December 1941 traces, day-by-day, the most important 31 days in the history of America’s participation in WWII, which snuffed out the lives of millions and changed history forever.
From December 1, 1941, until the morning of December 7, 1941, America was at peace and—with the exception of the stubborn and persistent high unemployment of the Great Depression—was a relatively happy country. By the afternoon of the December 7 attack on Pearl Harbor, America was a radically changed country, forever. Its isolationist impulses evaporated, and both major political parties became more or less internationalist. The month also introduced food and gas rationing, Victory Gardens, scrap drives, a military draft, and the conversion of Detroit into an “arsenal of democracy.” From the moment of America’s entry into World War II, people of all kinds, but mostly women looking for work, flooded into the city. Instant apartment buildings sprang up, as did eating and drinking salons, all to the advantage of the massive increase in spending generated by the federal government.
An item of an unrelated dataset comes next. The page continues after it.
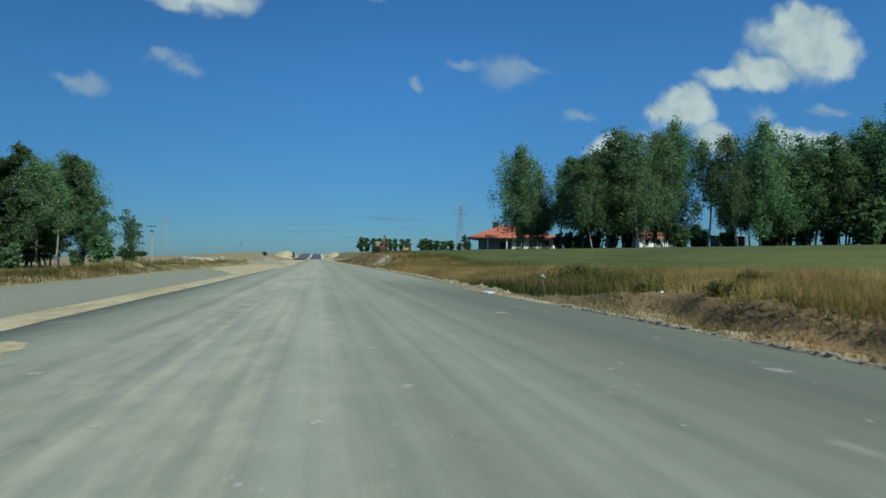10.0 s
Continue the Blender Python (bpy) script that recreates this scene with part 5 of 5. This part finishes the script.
    x, y = scatter(rng, 7000, 5.9, 10.5, 107.5, 117, lambda x, y: step01(0.50, 0.66, clump(x * 1.6, y * 1.6, 88)) * step01(6.0, 7.6, x))
    fine_blades("bank_grass", x, y, 0.25 + 0.45 * rng.uniform(0.1, 1.0, len(x)), 0.013, 36, STRAW, "loose straw tufts over the dark hollow", 0.4)
    x, y = scatter(rng, 14000, 7.6, 11.2, 108, 114.5, lambda x, y: step01(7.6, 8.6, x) * step01(11.2, 10.2, x) * step01(108, 109.5, y) * step01(114.5, 113, y) * step01(0.34, 0.52, clump(x, y, 91)))
    fine_blades("ditch_weeds", x, y, 0.30 + 0.42 * rng.uniform(0.1, 1.0, len(x)), 0.026, 39, WEED_LEAF, "tall leafy green weeds over the hollow", 0.5)
    # weeds on the bare soil before the heap
    x, y = scatter(rng, 46000, 5.4, 12.5, 4, 22, lambda x, y: step01(0.42, 0.66, clump(x, y, 85)) * step01(12, 8.5, x))
    fine_blades("ditch_tufts", x, y, 0.06 + 0.20 * rng.uniform(0.2, 1.0, len(x)), 0.011, 24, MEADOW, "soft drying grass on bare soil", 0.5)
    # greener grass past the heap
    x, y = scatter(rng, 60000, 5.3, 18, 24.6, 37, lambda x, y: step01(37, 31, y) * step01(24.6, 26, y + 0.25 * (x - 6)) * step01(5.4, 5.9, x) * step01(17, 14, x) * step01(0.40, 0.62, clump(x, y, 86)))
    fine_blades("verge_weeds", x, y, 0.22 + 0.40 * rng.uniform(0.2, 1.0, len(x)), 0.014, 29, MEADOW, "tall olive grass past the spoil heap", 0.4)
    x, y = scatter(rng, 15000, 5.4, 15, 24.0, 31, lambda x, y: step01(33, 27, y) * step01(24, 25.5, y + 0.3 * (x - 6)) * step01(5.4, 6.0, x) * step01(0.34, 0.58, clump(x * 1.3, y * 1.3, 89)))
    fine_blades("verge_weeds", x, y, 0.20 + 0.34 * rng.uniform(0.1, 1.0, len(x)), 0.018, 37, LUSH, "dark green grass in the dip past the spoil heap", 0.4)
    # scrub on the sandy bank by the crossing
    x, y = scatter(rng, 65000, -32, -15.2, 125, 262, lambda x, y: step01(-15.2, -16.6, x) * step01(0.50, 0.66, clump(x * 0.45, y * 0.3, 98)))
    fine_blades("bank_scrub", x, y, 0.25 + 0.45 * rng.uniform(0.2, 1.0, len(x)), 0.06, 28, MEADOW, "rough green and brown scrub on the sandy bank", 0.45)
    # further along the verge, coarser
    x, y = scatter(rng, 90000, 6.0, 24, 140, 380, lambda x, y: step01(0.35, 0.60, clump(x * 0.5, y * 0.5, 90)) * step01(17, 10, x) * (1 - 0.6 * step01(150, 160, y) * step01(250, 220, y)))
    fine_blades("verge_grass", x, y, rng.uniform(0.12, 0.30, len(x)) * (1 + 0.9 * step01(260, 200, y)), 0.045, 4, MEADOW, "rough dry grass along the far verge", 0.9)
    # the green field
    x, y = scatter(rng, 120000, 13, 40, 10, 110, lambda x, y: step01(13.5, 16.5, x - off(y) * 0.6) * step01(40, 20, x) * step01(110, 60, y))
    fine_blades("crop_field", x, y, rng.uniform(0.06, 0.16, len(x)), 0.032, 22, CROP, "low dense green crop at the field's edge", 0.9)
    x, y = scatter(rng, 70000, 12.5, 52, 8, 48, lambda x, y: step01(12.8, 15.0, x) * step01(48, 30, y) * step01(52, 30, x))
    fine_blades("crop_field", x, y, rng.uniform(0.12, 0.34, len(x)), 0.040, 30, LUSH, "taller dark green crop in the field", 0.6)
    # the meadow beside the gravel bed
    x, y = scatter(rng, 160000, -38, -14.3, 12, 190, lambda x, y: step01(-14.25, -14.8, x) * step01(-42, -20, x) * (1 - 0.8 * step01(138, 152, y) * step01(-34, -28, x)))
    fine_blades("meadow_grass", x, y, rng.uniform(0.14, 0.42, len(x)), 0.030, 23, MEADOW, "fine dry meadow grass beside the gravel bed", 0.4)
    x, y = scatter(rng, 36000, -19, -14.2, 40, 150, lambda x, y: step01(-14.2, -14.6, x) * step01(0.30, 0.50, clump(x, y, 97)))
    fine_blades("meadow_grass", x, y, rng.uniform(0.10, 0.36, len(x)), 0.026, 38, MEADOW, "dense dry grass along the gravel bed", 0.5)
    x, y = scatter(rng, 34000, -62, -14.3, 8, 230, lambda x, y: step01(-14.6, -16.5, x) * (1 - 0.8 * step01(138, 152, y) * step01(-34, -28, x)) * (0.25 + 0.75 * step01(-50, -18, x)) * step01(0.30, 0.55, clump(x * 0.6, y * 0.6, 95)))
    blades("meadow_grass", x, y, rng.uniform(0.18, 0.50, len(x)), 0.040, 6, MEADOW, "dry yellow-green meadow grass beside the gravel bed", 0.45)


def bush(x, y, radius, tall, seed, label, mat=None):
    rng = np.random.default_rng(seed)
    z = height(x, y)
    ob = empty("weed_bush", Matrix.Translation((x, y, z)), label, "bush")
    tubes, centres = [], []
    for i in range(16):
        a, r, h = rng.uniform(0, 2 * np.pi), radius * rng.uniform(0.2, 1.0), tall * rng.uniform(0.5, 1.05)
        s = np.linspace(0, 1, 4)
        line = np.stack([np.cos(a) * r * s, np.sin(a) * r * s, h * s ** 0.8 - 0.05], 1)
        tubes.append(tube_arrays(line, 0.012 * (1.1 - s), 4))
        for q in rng.uniform(0.2, 1.0, 5):
            centres.append([np.interp(q, s, line[:, k]) for k in range(3)])
    v, f = gather(tubes)
    raw("stems", v, f, DARK_BARK, ob)
    v, f = leaves(rng, np.array(centres), np.full((len(centres), 3), 0.09 + 0.10 * radius), 44, 0.06 + 0.02 * (radius > 0.95), 0.1)
    raw("leaves", v, f, mat or WEED_LEAF, ob)


def build_bushes():
    k = 100
    for x, y, r, h, label in (
                              (12.4, 60.5, 0.8, 0.8, "tall green weed bush on the bank"), (10.9, 52.5, 0.5, 0.6, "thistle-like weed on the bank"), (8.6, 92.0, 0.5, 0.34, "green weed bush hanging over the ditch"),
                              (9.6, 111.8, 1.1, 0.85, "leafy green bush on the bank"), (10.1, 110.9, 0.9, 0.70, "leafy green bush on the bank"), (10.4, 107.0, 0.5, 0.4, "leafy green bush on the bank"),
                              (12.0, 104.5, 0.6, 0.5, "yellow-green weed bush on the bank"), (8.9, 108.8, 0.7, 0.28, "low dark weeds over the ditch"), (9.4, 105.8, 0.6, 0.22, "low dark weeds over the ditch"), (9.8, 102.6, 0.7, 0.22, "low dark weeds over the ditch"), (9.2, 45.6, 0.5, 0.45, "dark weed in the ditch"), (10.6, 76.0, 0.7, 0.5, "green weed bush on the bank"),
                              (-19.2, 157.0, 1.0, 0.9, "scrubby green bush on the sandy bank"), (-20.5, 182.0, 1.3, 1.0, "scrubby green bush on the sandy bank"), (-18.8, 214.0, 1.5, 1.1, "scrubby green bush on the sandy bank"), (-38.6, 274.5, 1.7, 1.9, "scrubby green bush beside the concrete blocks"), (-24.0, 240.0, 1.8, 1.3, "scrubby green bush on the sandy bank"), (-28.0, 252.0, 2.0, 1.4, "scrubby green bush on the sandy bank"), (-22.0, 168.0, 1.3, 1.2, "scrubby green bush on the sandy bank"), (-25.5, 190.0, 1.6, 1.6, "scrubby green bush on the sandy bank"), (-29.0, 205.0, 1.6, 1.5, "scrubby green bush on the sandy bank")):
        bush(x, y, r, h, k, label)
        k += 1


build_grass()
build_bushes()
I began this book back in November and was working my way through it (studying and absorbing each word) as the 70th anniversary of Pearl Harbor came about.
Here is some of what I wrote on that day:
On December 1st, 1941, America was still in the remnants of the Great Depression but things were starting to look up. Newspaper headlines were flooded with war news from across the world, but the Americans firmly stood in isolation aside from the Lend-Lease program and FDR’s other subtle programs that diverted resources to the British, who now stood nearly alone against the Nazi force.
Americans called the war across the seas as “the emergency.”
In 1941, Americans flocked to theatres to escape the trying times. Families dressed in their Sunday best to attend a movie. Movie tickets cost 10 cents. Sergeant York, The Maltese Falcon, A Yank in the RAF, Dive Bomber and Dumbo were released in 1941, along with the first tastes of film noir, Citizen Kane. On the radio, Bob Hope made millions laugh and Tommy Dorsey and Glenn Miller entertained with their big bands. Everyone smoked cigarettes everywhere. Football and baseball were the sports of choice and on their way to becoming national pastimes.
German U-boats had sunk an unarmed American freighter and Hitler even ordered U-boats to fire directly on American ships. But no one at the time really believed America would be going to war.
As I went through the rest of the book, I was amazed by the level of detail and the context that December 1941 provides. I’m a history nut and research addict to start with, so this book appealed to me on a variety of levels.
That said, it was a bit lengthy and tedious at times. I wished for more of a “storyline,” but that is the novelist in me. For the real-world feel of what happened in those 30 days that changed the world, December 1941 is a gem.
Highly recommended for anyone who wants to study America and its reaction to Pearl Harbor and the war in general.
Disclosure: I received a copy of this book from Thomas Nelson’s Book Sneeze program in exchange for my honest review.